The Organisation for National Development played a brief but quite important part in easing the economy from war to peace. The surveys it initiated provided valuable background information, and its active participation in planning broadened and to some extent co-ordinated the thinking of a number of departments directly concerned with reorganisation of the economy in the transition period. Had it been a little less grandiose in its plans for co-ordination of the post-war economy, it may well have survived to assist in the period of economic recovery and development which followed.

Organisation for National Development designs for the post-war economy would have converted New Zealand's economic policy into a centrally co-ordinated detailed plan.2 Though the Labour Party has often been accused of being socialistic, it was not ready for this.
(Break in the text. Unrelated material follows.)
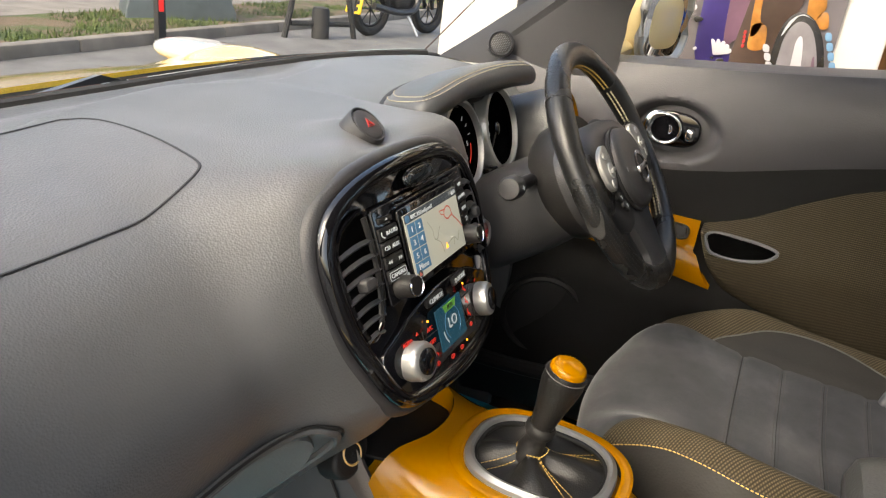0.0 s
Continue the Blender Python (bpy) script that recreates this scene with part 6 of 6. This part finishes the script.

In defence of OND one should recall that the most important of its responsibilities was to evolve a plan to maintain full employment. With the structure of the economy as it had been before the war, this may well have required very extensive detailed planning. But the economy had been substantially changed. Contrary to all expectations, over-employment rather than under-employment was to be the prevailing problem in the period of economic recovery and development.

1 See also pp. 5689.

2 See also pp. 52730. A stencilled OND report in 1944, entitled ‘Interim Report on Post-War Reconstruction and National Development’, included a chart which is particularly revealing. The chart has a footnote which reads:

‘This chart illustrates how coordination can be secured between Government and all other sections of the community. While the organisation provides a central office for research and pooling of ideas on reconstruction and national development, it does not restrict the implementation of industrial or other expansion usually carried out through the medium of private enterprise.’

However, the chart gives an impression, which no footnote can remove, of the highly co-ordinated and intensely detailed nature of the proposed planning.